Supplied information.
◆ ◆ ◆ ◆
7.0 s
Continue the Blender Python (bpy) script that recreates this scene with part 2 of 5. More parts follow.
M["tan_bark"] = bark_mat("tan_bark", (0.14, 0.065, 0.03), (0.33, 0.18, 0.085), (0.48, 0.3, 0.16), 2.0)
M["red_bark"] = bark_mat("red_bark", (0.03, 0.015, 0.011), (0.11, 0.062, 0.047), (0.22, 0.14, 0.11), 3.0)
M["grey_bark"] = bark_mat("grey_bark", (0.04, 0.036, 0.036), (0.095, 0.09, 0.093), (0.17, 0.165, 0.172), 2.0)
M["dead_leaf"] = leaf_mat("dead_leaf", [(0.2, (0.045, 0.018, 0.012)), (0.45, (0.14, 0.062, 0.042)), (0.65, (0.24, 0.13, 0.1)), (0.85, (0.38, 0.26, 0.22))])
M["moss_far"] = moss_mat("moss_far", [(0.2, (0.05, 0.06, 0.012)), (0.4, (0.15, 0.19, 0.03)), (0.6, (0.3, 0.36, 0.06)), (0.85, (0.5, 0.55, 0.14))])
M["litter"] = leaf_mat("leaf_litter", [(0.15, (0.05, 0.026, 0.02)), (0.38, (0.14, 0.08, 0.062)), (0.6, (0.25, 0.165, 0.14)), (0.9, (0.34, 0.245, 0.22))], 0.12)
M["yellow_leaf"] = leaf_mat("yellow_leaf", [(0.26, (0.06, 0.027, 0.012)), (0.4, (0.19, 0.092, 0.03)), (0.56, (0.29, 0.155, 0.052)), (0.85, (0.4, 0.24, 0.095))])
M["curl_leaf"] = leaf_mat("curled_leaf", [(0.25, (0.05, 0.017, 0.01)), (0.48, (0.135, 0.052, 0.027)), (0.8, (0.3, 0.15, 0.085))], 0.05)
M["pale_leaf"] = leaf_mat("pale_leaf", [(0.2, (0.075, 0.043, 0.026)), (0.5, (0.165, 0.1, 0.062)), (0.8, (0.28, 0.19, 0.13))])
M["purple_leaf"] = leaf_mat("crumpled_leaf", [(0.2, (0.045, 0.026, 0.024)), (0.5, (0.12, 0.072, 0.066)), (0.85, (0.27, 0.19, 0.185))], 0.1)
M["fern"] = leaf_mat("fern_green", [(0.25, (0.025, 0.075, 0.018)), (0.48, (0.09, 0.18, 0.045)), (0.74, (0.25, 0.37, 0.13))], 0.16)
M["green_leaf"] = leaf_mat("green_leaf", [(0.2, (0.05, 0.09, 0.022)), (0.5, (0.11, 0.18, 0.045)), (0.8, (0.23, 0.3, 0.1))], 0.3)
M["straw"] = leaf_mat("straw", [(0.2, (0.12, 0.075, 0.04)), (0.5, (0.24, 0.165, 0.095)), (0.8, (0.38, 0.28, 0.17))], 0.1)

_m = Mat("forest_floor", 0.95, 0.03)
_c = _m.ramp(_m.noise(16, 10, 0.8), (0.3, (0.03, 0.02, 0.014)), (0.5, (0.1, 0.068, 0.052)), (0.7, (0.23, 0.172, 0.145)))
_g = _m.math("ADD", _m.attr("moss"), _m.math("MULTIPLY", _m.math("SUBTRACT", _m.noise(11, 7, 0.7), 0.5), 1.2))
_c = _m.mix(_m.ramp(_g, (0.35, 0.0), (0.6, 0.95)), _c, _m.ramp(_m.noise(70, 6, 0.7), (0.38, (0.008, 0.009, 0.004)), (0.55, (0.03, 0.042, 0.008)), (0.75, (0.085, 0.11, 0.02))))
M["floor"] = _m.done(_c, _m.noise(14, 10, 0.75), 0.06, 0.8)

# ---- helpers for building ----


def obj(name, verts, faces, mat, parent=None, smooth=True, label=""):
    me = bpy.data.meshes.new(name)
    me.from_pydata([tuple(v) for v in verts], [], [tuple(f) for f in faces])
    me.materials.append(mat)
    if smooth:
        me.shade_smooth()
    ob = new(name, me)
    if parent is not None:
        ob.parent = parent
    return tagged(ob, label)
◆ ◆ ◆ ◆
The task. Extract each line of the material exactly as it stands.

Reply to the exercise.
7.0 s
Continue the Blender Python (bpy) script that recreates this scene with part 2 of 5. More parts follow.
M["tan_bark"] = bark_mat("tan_bark", (0.14, 0.065, 0.03), (0.33, 0.18, 0.085), (0.48, 0.3, 0.16), 2.0)
M["red_bark"] = bark_mat("red_bark", (0.03, 0.015, 0.011), (0.11, 0.062, 0.047), (0.22, 0.14, 0.11), 3.0)
M["grey_bark"] = bark_mat("grey_bark", (0.04, 0.036, 0.036), (0.095, 0.09, 0.093), (0.17, 0.165, 0.172), 2.0)
M["dead_leaf"] = leaf_mat("dead_leaf", [(0.2, (0.045, 0.018, 0.012)), (0.45, (0.14, 0.062, 0.042)), (0.65, (0.24, 0.13, 0.1)), (0.85, (0.38, 0.26, 0.22))])
M["moss_far"] = moss_mat("moss_far", [(0.2, (0.05, 0.06, 0.012)), (0.4, (0.15, 0.19, 0.03)), (0.6, (0.3, 0.36, 0.06)), (0.85, (0.5, 0.55, 0.14))])
M["litter"] = leaf_mat("leaf_litter", [(0.15, (0.05, 0.026, 0.02)), (0.38, (0.14, 0.08, 0.062)), (0.6, (0.25, 0.165, 0.14)), (0.9, (0.34, 0.245, 0.22))], 0.12)
M["yellow_leaf"] = leaf_mat("yellow_leaf", [(0.26, (0.06, 0.027, 0.012)), (0.4, (0.19, 0.092, 0.03)), (0.56, (0.29, 0.155, 0.052)), (0.85, (0.4, 0.24, 0.095))])
M["curl_leaf"] = leaf_mat("curled_leaf", [(0.25, (0.05, 0.017, 0.01)), (0.48, (0.135, 0.052, 0.027)), (0.8, (0.3, 0.15, 0.085))], 0.05)
M["pale_leaf"] = leaf_mat("pale_leaf", [(0.2, (0.075, 0.043, 0.026)), (0.5, (0.165, 0.1, 0.062)), (0.8, (0.28, 0.19, 0.13))])
M["purple_leaf"] = leaf_mat("crumpled_leaf", [(0.2, (0.045, 0.026, 0.024)), (0.5, (0.12, 0.072, 0.066)), (0.85, (0.27, 0.19, 0.185))], 0.1)
M["fern"] = leaf_mat("fern_green", [(0.25, (0.025, 0.075, 0.018)), (0.48, (0.09, 0.18, 0.045)), (0.74, (0.25, 0.37, 0.13))], 0.16)
M["green_leaf"] = leaf_mat("green_leaf", [(0.2, (0.05, 0.09, 0.022)), (0.5, (0.11, 0.18, 0.045)), (0.8, (0.23, 0.3, 0.1))], 0.3)
M["straw"] = leaf_mat("straw", [(0.2, (0.12, 0.075, 0.04)), (0.5, (0.24, 0.165, 0.095)), (0.8, (0.38, 0.28, 0.17))], 0.1)

_m = Mat("forest_floor", 0.95, 0.03)
_c = _m.ramp(_m.noise(16, 10, 0.8), (0.3, (0.03, 0.02, 0.014)), (0.5, (0.1, 0.068, 0.052)), (0.7, (0.23, 0.172, 0.145)))
_g = _m.math("ADD", _m.attr("moss"), _m.math("MULTIPLY", _m.math("SUBTRACT", _m.noise(11, 7, 0.7), 0.5), 1.2))
_c = _m.mix(_m.ramp(_g, (0.35, 0.0), (0.6, 0.95)), _c, _m.ramp(_m.noise(70, 6, 0.7), (0.38, (0.008, 0.009, 0.004)), (0.55, (0.03, 0.042, 0.008)), (0.75, (0.085, 0.11, 0.02))))
M["floor"] = _m.done(_c, _m.noise(14, 10, 0.75), 0.06, 0.8)

# ---- helpers for building ----


def obj(name, verts, faces, mat, parent=None, smooth=True, label=""):
    me = bpy.data.meshes.new(name)
    me.from_pydata([tuple(v) for v in verts], [], [tuple(f) for f in faces])
    me.materials.append(mat)
    if smooth:
        me.shade_smooth()
    ob = new(name, me)
    if parent is not None:
        ob.parent = parent
    return tagged(ob, label)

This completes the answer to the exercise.